The piece has three movements which are very different. The 3rd is the most lyrical, and that one reminds me of film music the most. It has loads of singing and long phrases. Well, it is quite hard to find an image for it, as it keeps floating, so I would say the whole thing reminds me of nature, maybe some water. The 2nd movement is the most rhythmical, controlled, crazy. I would say it almost reminds me of a quidditch game from Harry Potter! In the 1st movement, there are numbers of layers, like colours constantly changing. For that I imagine something very wide, like a landscape with many details. In any case, this is a very interesting piece, with so many elements intertwine one with another.
I often notice that imagery people relate to classical music has something to do with nature.
While playing, I sometimes imagine something personal, or relate the piece to my own feelings. However, with this concerto I feel and see something bigger, wider for a picture. It is quite a different piece to what I have played in the past, but I’m looking forward so much to finally be able to play it with an orchestra.
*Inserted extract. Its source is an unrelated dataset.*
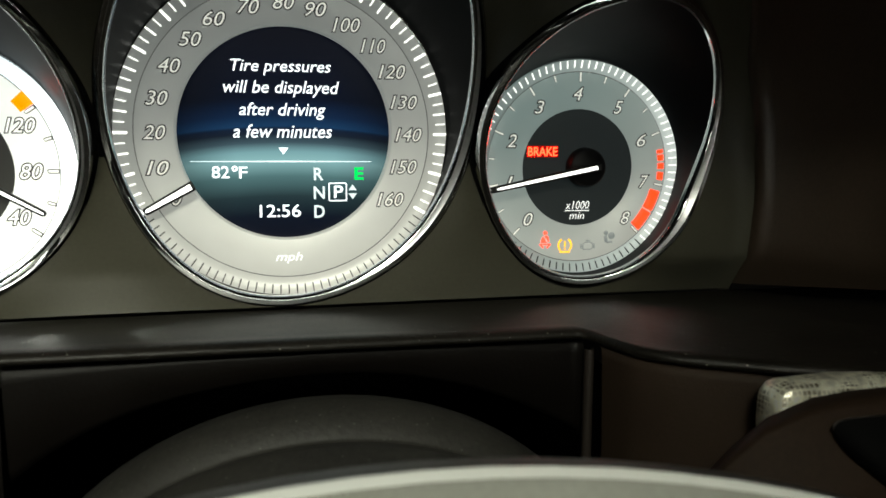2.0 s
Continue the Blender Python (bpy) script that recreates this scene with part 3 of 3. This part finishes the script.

Is this a big challenge for you, too?
In a sense it is. I am very lucky to be very busy with performing these days and because of that, I’ve been getting to know a lot of fantastic repertoire. I am also a part of the Brompton String Quartet which is based in England, and we had a very exciting and busy concert schedule in 2021. Therefore, playing loads of chamber music and finding time for solo practise can be often challenging, but the key is good organisation. Dividing my life between studies in Switzerland, work in England and family in Poland can be overwhelming but is very rewarding. I love bringing happiness and joy to the audiences and I am very much looking forward playing in Budapest!